I've looked around for answers on this, but unfortunately I've not found an answer to date. I have a list of data, but some of this is duplicate and as such I need to remove a whole row rather than just that value itself, ie:
Store Value 2 Value 3
Store 1 Device_1 Black
Store 1 Device_2 Black
Store 1 Device_3 ----
Store 1 Device_1 Black
What I would like to do is chart this so that I have:
Store Count of Value 2 (Unique) Count of Value 3
Store 1 3 2
When I use
... | chart dc(value 2), count (value 3) by store
It omits only the duplicate value in Value 2, but my count in value 3 is too high, ie:
Store Count of Value 2 (Unique) Count of Value 3
Store 1 3 3
Hi - Sorry, I think the "---" is actually empty in my data. So that part should be okay.
If I extend the values for two more line:
Store Value 2 Value 3
Store 1 Device_1 Black
Store 1 Device_2 Black
Store 1 Device_3
Store 1 Device_1 Black
Store 1 Device_1 Black
Store 1 Device_4 Black
If I exported the data to Excel, I would initially filter all of the results so that I only had unique values in Value 2:
Store Value 2 Value 3
Store 1 Device_1 Black
Store 1 Device_2 Black
Store 1 Device_3
Store 1 Device_4 Black
I would then run a pivot table which would show me the following:
Value 2 Value 3
Store 1 4 3
So essentially, I want to remove any duplicate "lines" based on Value 2.
I hope that makes more sense. Sorry though.
So you're telling Splunk to give you a distinct count of Value 2, which is does. (There are 3 distinct values) and a count of all items in Value 3, which is does. (I'm assuming the '----' is actually NULL in your records, so again there are 3 values)
What I'm not sure about is what you want the count to be for Value 3. Do you want a count of all records (what your query asks for) or a distinct count? (What your expected result set shows) I'm not sure why you're not using dc for both counts.
Now, if the '----' is actually an empty field, it won't be included in the count. So perhaps you're expecting it to be included? (That would cause a dc(Value 3) to return 2 like your expected results) If so, you can fillnull to give all nulls some value which would then be counted.

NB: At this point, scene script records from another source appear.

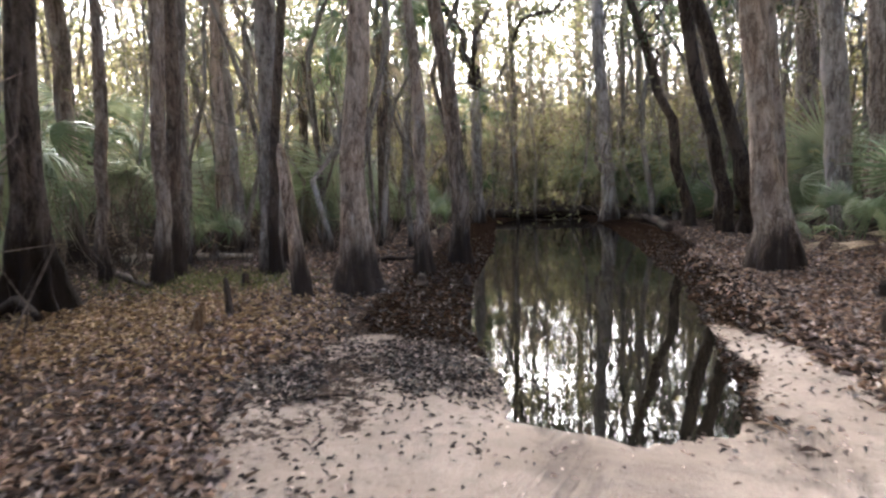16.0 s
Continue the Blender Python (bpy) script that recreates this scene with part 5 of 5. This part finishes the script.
shell("bumper", [[(x, 2.36 - 0.12 * (x / 0.95) ** 2 + 0.03 * math.sin((z - 0.45) * 10), z) for z in (0.45, 0.52, 0.6, 0.68, 0.76)] for x in np.linspace(-0.95, 0.95, 14)], CAR_WHITE, TRUCK)

# ---- leaf litter, grass, moss ----
def litter(name, count, mat, label, size, keep, spread=7.0, seed=0, flat=0.35, at=None):
    """Curled fallen leaves, each folded along its rib."""
    g = np.random.default_rng(seed)
    line = np.array([(r[1], r[2]) for r in PATH] + [(-9.4, 37.5), (-10.6, 41.5), (-11.5, 46)])
    seg = g.random(count * 3) ** 0.9 * (len(line) - 1)
    x = np.interp(seg, np.arange(len(line)), line[:, 0]) + g.normal(0, spread * 0.6, len(seg))
    y = np.interp(seg, np.arange(len(line)), line[:, 1]) + g.normal(0, spread * 0.6, len(seg)) + 3.0
    if at:
        x, y = g.normal(at[0], at[2], len(seg)), g.normal(at[1], at[3], len(seg))
    ok = keep(x, y, g)
    x, y = x[ok][:count], y[ok][:count]
    n = len(x)
    c = np.stack([x, y, ground_height(x, y) + g.uniform(0.003, 0.03, n)], -1)
    az = g.uniform(0, 2 * np.pi, n)
    d = np.stack([np.cos(az), np.sin(az), g.normal(0, flat, n)], -1)
    s = np.stack([-np.sin(az), np.cos(az), g.normal(0, flat, n)], -1)
    L, W = (size * g.uniform(0.6, 1.5, n))[:, None], (size * g.uniform(0.3, 0.6, n))[:, None]
    up = np.array([0, 0, 1.0]) * (size * g.uniform(0.05, 0.4, n))[:, None]
    a, z = c - d * L / 2, c + d * L / 2
    v = np.stack([a, c + s * W / 2 + up, z, c - s * W / 2 + up, c], 1).reshape(-1, 3)
    k = 5 * np.arange(n)[:, None]
    f = np.concatenate([k + [[0, 4, 2, 1]], k + [[0, 3, 2, 4]]])
    return tagged(new(name, mesh_of(name, v, f, mat, False)), label, "leaves", kind="stuff")


def on_litter(x, y, g):
    p, s, r = plan(x, y)
    t = line_distance(x, y, TRACK)
    w = np.minimum(p, edge_distance(x, y, STRIP))
    w = np.minimum(w, np.where(y > 40, edge_distance(x, y, POOL) - g.uniform(-0.2, 0.5, len(x)), 9))
    return (w > np.abs(np.where(y < 12, 0.6, 1.0) * g.normal(0.5, 0.2, len(x))) + np.where((y > 36) & (x < -10), 1.0, 0)) & (s > g.normal(0.0, 0.12, len(x))) & ((t > 1.62) | (g.random(len(x)) < np.where(r < 0.42, 0.01, 0.035)))


def on_sand(x, y, g):
    p, s, r = plan(x, y)
    return (p > 0.05) & (s < 0) & (g.random(len(x)) < np.where(s > -0.3, 0.8, np.where(s > -0.9, 0.24, 0.1)) * np.where(p < 0.9, 1.6, 1))


def on_shore(x, y, g):
    p, s, r = plan(x, y)
    w = np.minimum(p, edge_distance(x, y, STRIP) + 0.1)
    return (p > 0.02) & (w < np.abs(g.normal(0.5, 0.5, len(x))) + np.where((y > 36) & (x < -10), 1.1, 0)) & (s > -0.7) & (g.random(len(x)) < np.where(s < 0, 0.22, 0.95) * np.where((y > 15) & (y < 25), 0.2, 1))


litter("leaf_litter", 85000, LITTER, "thick carpet of curled brown fallen leaves", 0.1, on_litter, 6.5, 1)
for k, (spot, count) in enumerate([((-15.0, 39.7, 1.5, 1.5), 4200), ((-4.3, 5.2, 1.0, 1.6), 2600), ((-4.4, 12.0, 1.2, 1.5), 1800), ((-3.8, 17.6, 0.9, 1.0), 1400)]):
    litter("ochre_leaves", count, LITTER_TAN, "patch of ochre and orange fallen leaves", 0.085, on_litter, 5.0, 40 + k, 0.35, spot)
litter("grey_leaf_litter", 45000, LITTER_GREY, "wet grey-brown fallen leaves", 0.1, on_litter, 5.0, 2)
def on_bank(x, y, g):
    s = edge_distance(x, y, STRIP)
    return (s > -0.06) & (s < np.abs(g.normal(0.25, 0.25, len(x)))) & (x < -0.7) & (plan(x, y)[0] > 0.03)


litter("bank_leaves", 9000, LITTER_WET, "dark soaked leaves on the cut bank", 0.075, on_bank, 5.0, 9, 0.5, (-2.2, 7.4, 0.8, 2.4))
litter("shore_leaves", 42000, LITTER_WET, "dark soaked leaves along the water's edge", 0.065, on_shore, 5.0, 3)
litter("sand_leaves", 15000, LITTER_GREY, "scattered dark leaves on the sand", 0.045, on_sand, 4.0, 4, 0.15)


def on_mush(x, y, g):
    p, s, r = plan(x, y)
    near = np.maximum(1.2 - np.hypot((x + 11.2) / 1.7, (y - 38.5) / 3.0), 1 - np.hypot((x + 6.1) / 0.7, (y - 31.9) / 1.1))
    return (p > 0.02) & (g.random(len(x)) < near * 1.3 * np.clip(0.25 + 1.6 * waves(x * 5, y * 5, 31), 0.06, 1))


litter("leaf_mush", 5000, LITTER_WET, "dark trampled leaf mush on the wet sand", 0.055, on_mush, 4.0, 6, 0.2, (-11.2, 38.6, 1.0, 1.7))
litter("rut_mush", 1500, LITTER_WET, "dark clot of trampled leaves between the ruts", 0.05, on_mush, 4.0, 8, 0.2, (-6.1, 31.9, 0.4, 0.6))
litter("pale_leaf_mush", 1500, LITTER_GREY, "pale sodden leaves on the wet sand", 0.06, on_mush, 4.0, 7, 0.2, (-11.4, 38.6, 1.0, 1.8))


def on_track(x, y, g):
    p, s, r = plan(x, y)
    return (p > 0.05) & (s > -0.1) & (line_distance(x, y, TRACK) < 2.0) & (g.random(len(x)) < np.where(r < 0.36, 0.08, 0.8))


litter("track_leaves", 7000, LITTER_WET, "dark trodden leaves along the track", 0.045, on_track, 3.5, 5, 0.15)


def blades(name, count, spots, mat, label, tall, seed):
    g = np.random.default_rng(seed)
    pts = np.array([(a, b, c, e) for a, b, c, e in spots], float)
    i = g.integers(0, len(pts), count)
    x, y = pts[i, 0] + g.normal(0, 0.5, count) * pts[i, 2], pts[i, 1] + g.normal(0, 0.5, count) * pts[i, 3]
    p, s, r = plan(x, y)
    ok = (p > 0.15) & (s > 0.1)
    x, y = x[ok], y[ok]
    n = len(x)
    c = np.stack([x, y, ground_height(x, y)], -1)
    az = g.uniform(0, 2 * np.pi, n)
    h = (tall * g.uniform(0.4, 1.3, n))[:, None]
    side = np.stack([np.cos(az), np.sin(az), 0 * az], -1) * 0.006
    lean = np.stack([g.normal(0, 0.5, n), g.normal(0, 0.5, n), np.ones(n)], -1) * h
    v = np.stack([c - side, c + side, c + lean * 0.55 + side * 0.7, c + lean * 0.55 - side * 0.7, c + lean * [1.25, 1.25, 0.95] + side * 0.1, c + lean * [1.25, 1.25, 0.95] - side * 0.1], 1).reshape(-1, 3)
    k = 6 * np.arange(n)[:, None]
    f = np.concatenate([k + [[0, 1, 2, 3]], k + [[3, 2, 4, 5]]])
    tagged(new(name, mesh_of(name, v, f, mat, False)), label, "grass", kind="stuff")


blades("grass_tufts", 24000, [(-4.4, 6.4, 1.2, 2.0), (-4.0, 4.9, 0.9, 1.4), (-4.8, 8.0, 1.2, 1.2), (-4.6, 6.2, 1.3, 2.4), (-5.8, 8.2, 1.8, 1.8), (-5.0, 4.2, 1.2, 1.5), (7.2, 12.7, 2.2, 0.7), (9.2, 11.8, 2.2, 0.9), (-7.2, 17.4, 0.9, 0.6), (-16.8, 43.0, 2.0, 1.6), (-6.0, 26.2, 0.8, 1.6), (-4.2, 47.5, 1.8, 2.4)], GRASS, "thin yellow-green grass through the litter", 0.12, 1)
blades("moss_tufts", 6000, [(-4.75, 22.4, 0.5, 0.4), (-11.9, 33.0, 0.6, 0.5), (-12.3, 30.4, 0.8, 0.7), (-7.4, 17.2, 0.5, 0.4), (-13.2, 32.2, 0.8, 0.8), (1.0, 33.0, 1.2, 0.7)], MOSS_GREEN, "bright green moss and small plants", 0.13, 2)
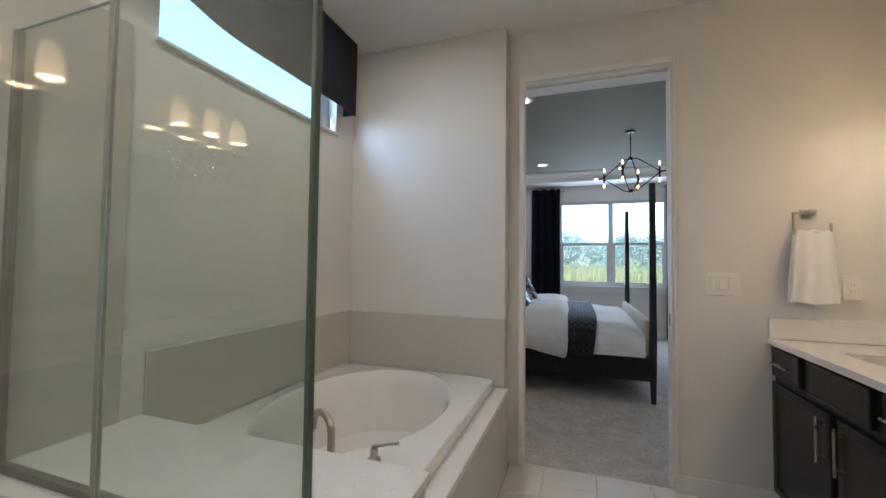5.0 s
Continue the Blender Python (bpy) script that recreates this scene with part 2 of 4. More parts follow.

... | fillnull value=NULL "value 3" | chart dc(value 2) dc(value 3) by store
If it can have multiple values, then you can simply
... | dedup store "value 2" "value 3" | chart count(value 2) count(value 3) by store
and that should get what you're looking for.
I was going to say no, that it can have more than 1 answer. But thinking about it, I think you may be right if I limit my time span to a short enough period. I will give it a go and come back and rate your answer. I think it should work. My own fault for not figuring this one out.
So I'm assuming each Value 2 can only have one possible Value 3? (Including null) If so, the dedup command would fix this for you.
... | dedup "value 2" | chart count(value 2) count(value 3)
Would get you what you're looking for in the example.
I updated my question. I think I need to do a filter on my data before I count it - ie remove the unique values based on value 2 and then do the count. Just not sure how to remove the duplicate values first.
Because the the Value 2 is a duplicate.
Essentially I only want to count the unique devices. Line 4 - Store 1, Device 1, Black - has already showed in my logs.
Think of it as being like a repeat visitor to a website. It might show his IP address and then other information about the visitor. I don't want to count the other information twice as the visitor has already been there.
In your sample data, I see 3 lines with a value for Value 3, so I don't follow why you would like the count to be 2?